My board says I have 11 weeks left, but my planner says this:
Shakespeare class: 21 more sessions
Educational Leadership: 11 more sessions
Literature for Adolescents: 8 more sessions
Structure for Modern English: That’s everyday considering its online. 😦 As a side-note, I thought I liked grammar. This is why I wanted to be an English teacher. Things have changed! My goodness! I had no idea all that it actually entailed. It makes my head spin! Give me Calculus any day of the week!
Note to self:
Do not take classes on Monday’s, especially classes that extend into the evenings. What were you thinking? Your kids make your weekends impossible. You need a day to recover.
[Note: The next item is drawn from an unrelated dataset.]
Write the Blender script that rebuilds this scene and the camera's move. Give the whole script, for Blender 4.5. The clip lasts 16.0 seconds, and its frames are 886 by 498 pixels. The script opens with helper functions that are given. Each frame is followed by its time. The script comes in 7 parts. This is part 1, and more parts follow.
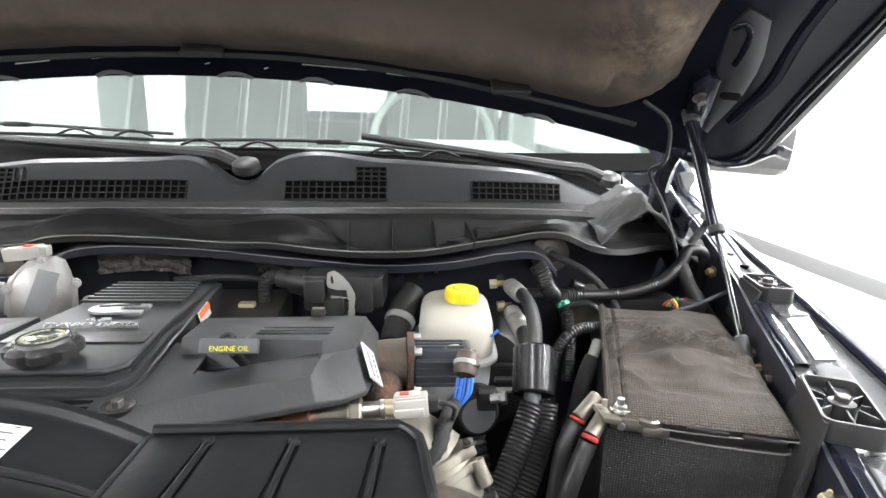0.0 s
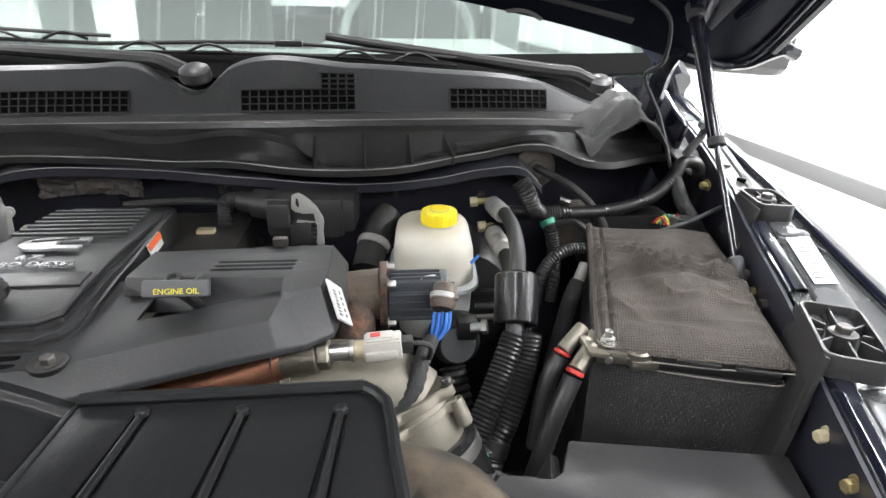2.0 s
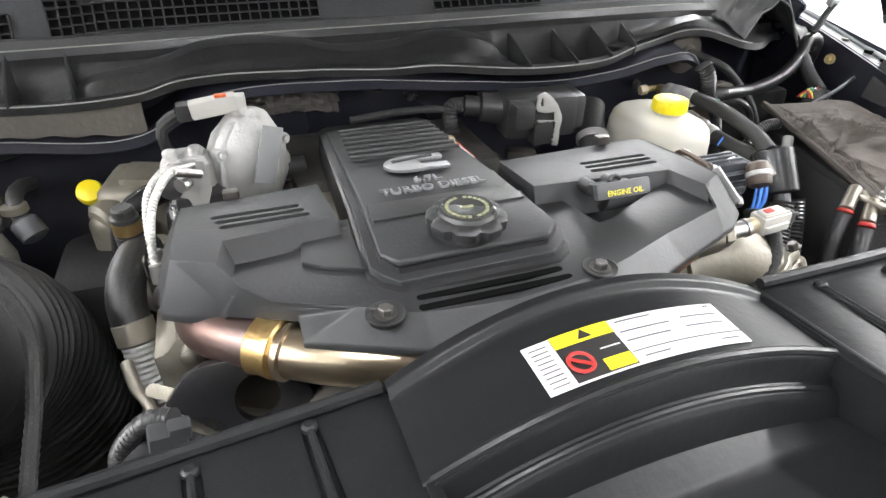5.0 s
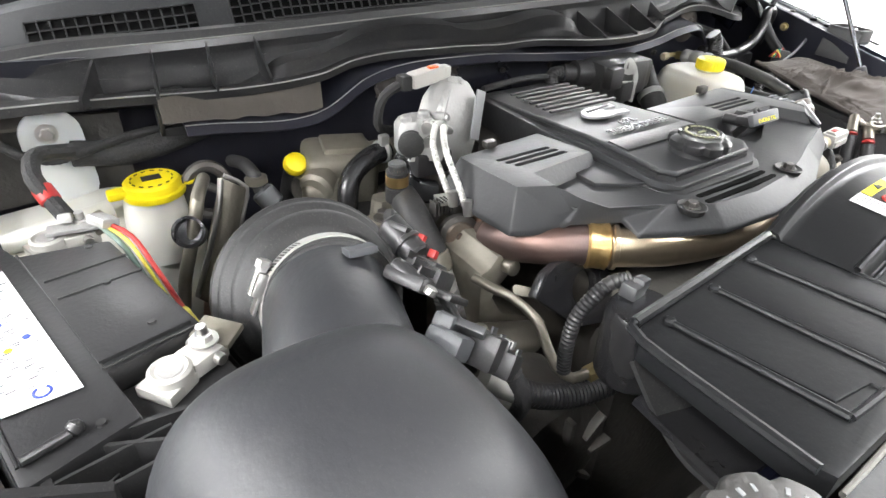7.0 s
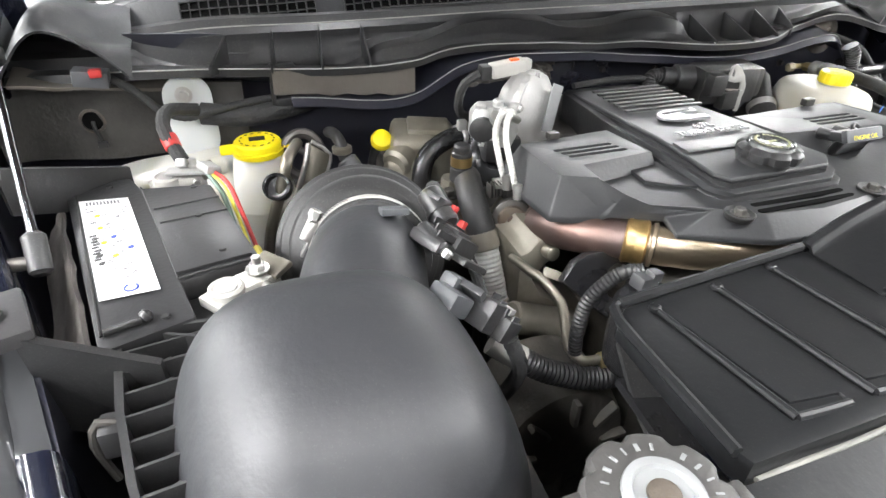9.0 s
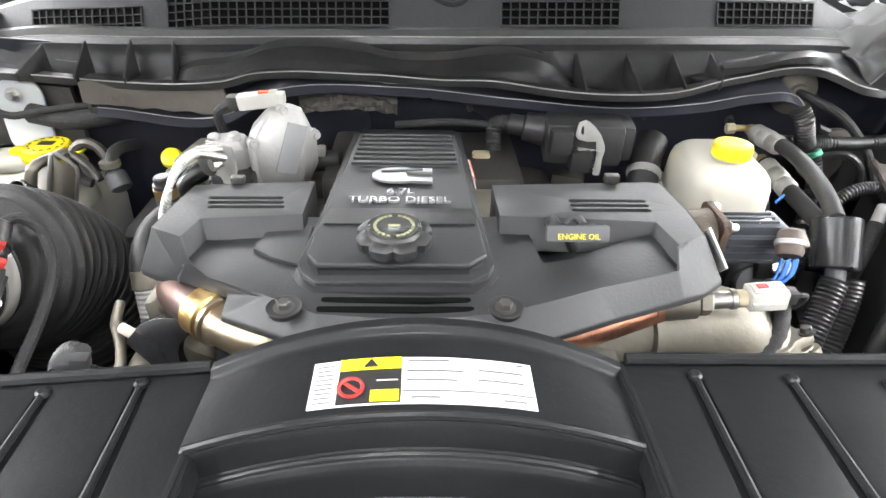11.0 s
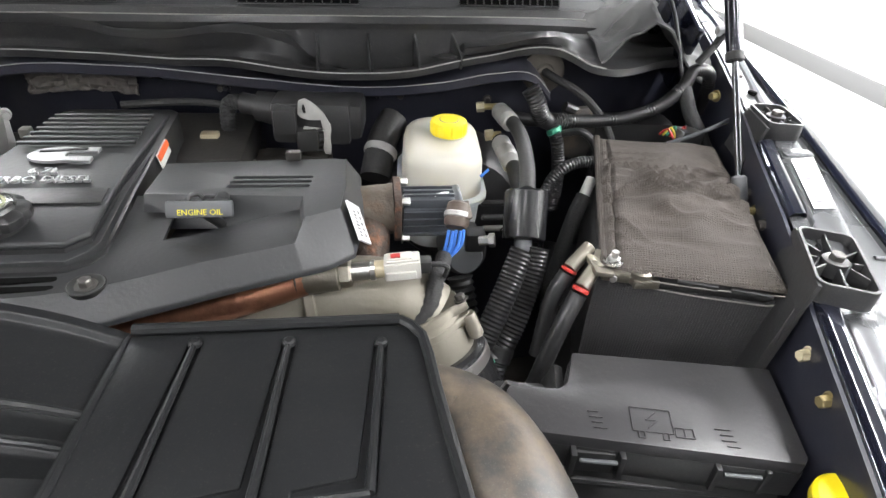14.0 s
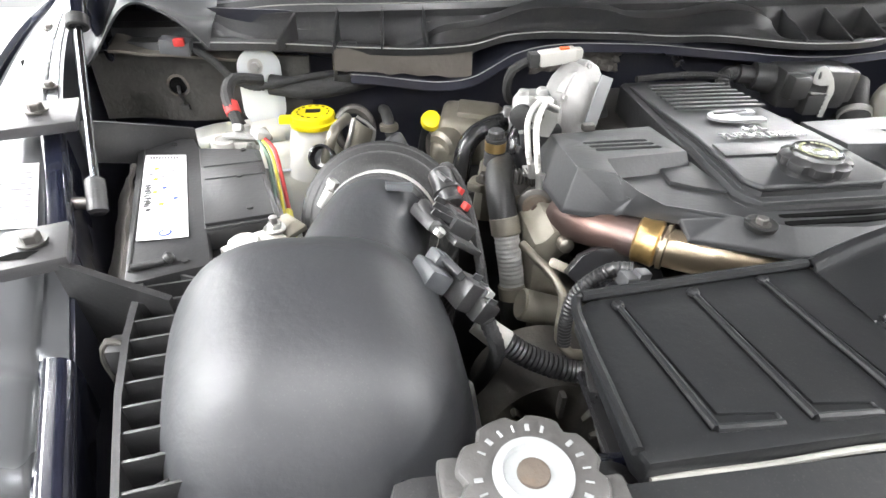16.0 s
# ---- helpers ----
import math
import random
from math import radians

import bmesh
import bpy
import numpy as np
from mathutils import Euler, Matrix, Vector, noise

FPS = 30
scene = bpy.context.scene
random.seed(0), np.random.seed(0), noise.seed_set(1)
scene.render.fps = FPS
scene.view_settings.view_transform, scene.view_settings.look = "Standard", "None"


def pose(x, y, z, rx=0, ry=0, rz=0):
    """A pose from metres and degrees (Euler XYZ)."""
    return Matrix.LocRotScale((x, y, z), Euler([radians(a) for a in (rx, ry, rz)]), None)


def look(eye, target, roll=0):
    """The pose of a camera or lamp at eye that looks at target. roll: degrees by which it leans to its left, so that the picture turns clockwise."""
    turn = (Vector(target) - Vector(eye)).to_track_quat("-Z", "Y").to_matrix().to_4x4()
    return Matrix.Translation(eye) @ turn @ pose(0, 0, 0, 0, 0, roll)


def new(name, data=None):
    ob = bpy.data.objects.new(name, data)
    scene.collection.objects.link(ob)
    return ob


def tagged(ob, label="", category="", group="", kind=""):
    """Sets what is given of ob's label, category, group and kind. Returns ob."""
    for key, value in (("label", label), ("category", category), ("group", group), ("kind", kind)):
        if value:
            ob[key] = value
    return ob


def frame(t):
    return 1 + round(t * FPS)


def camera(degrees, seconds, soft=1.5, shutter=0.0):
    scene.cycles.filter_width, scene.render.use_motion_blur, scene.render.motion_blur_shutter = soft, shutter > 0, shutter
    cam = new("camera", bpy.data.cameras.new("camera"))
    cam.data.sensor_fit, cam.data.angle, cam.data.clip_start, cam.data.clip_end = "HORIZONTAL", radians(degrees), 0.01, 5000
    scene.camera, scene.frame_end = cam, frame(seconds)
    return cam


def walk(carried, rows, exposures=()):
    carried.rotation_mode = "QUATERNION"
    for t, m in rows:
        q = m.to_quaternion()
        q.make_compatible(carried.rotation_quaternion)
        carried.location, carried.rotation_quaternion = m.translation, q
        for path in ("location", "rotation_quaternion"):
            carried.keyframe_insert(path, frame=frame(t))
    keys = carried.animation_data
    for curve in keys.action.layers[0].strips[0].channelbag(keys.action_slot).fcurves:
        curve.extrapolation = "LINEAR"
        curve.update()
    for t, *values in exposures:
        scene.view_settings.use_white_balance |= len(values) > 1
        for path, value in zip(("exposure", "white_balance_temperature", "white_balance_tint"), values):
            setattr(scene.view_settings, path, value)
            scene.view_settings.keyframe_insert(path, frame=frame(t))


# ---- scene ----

Do not take evening classes 2 days in a row. Seriously, what were you thinking???
This week I have had little moments as I am walking along campus and I think about how quickly this will all be over. I picture myself in a classroom teaching. I have thought about my favorite mentor teacher and the field experience I was blessed to have with her two years ago. They were only 2 short weeks, but they were 2 short weeks into the glimpse of what could be the rest of my life. If I can just focus on this I will be able to get through it all.
Why did I think I could do this? Most days I don’t have 5 minutes to put together a coherent thought. Yesterday, I was so tired I could not even write properly taking notes or muster up an answer to a simple question. I keep saying I am going to have to let perfection go, but it is so much easier said than done. I just need to pass, right?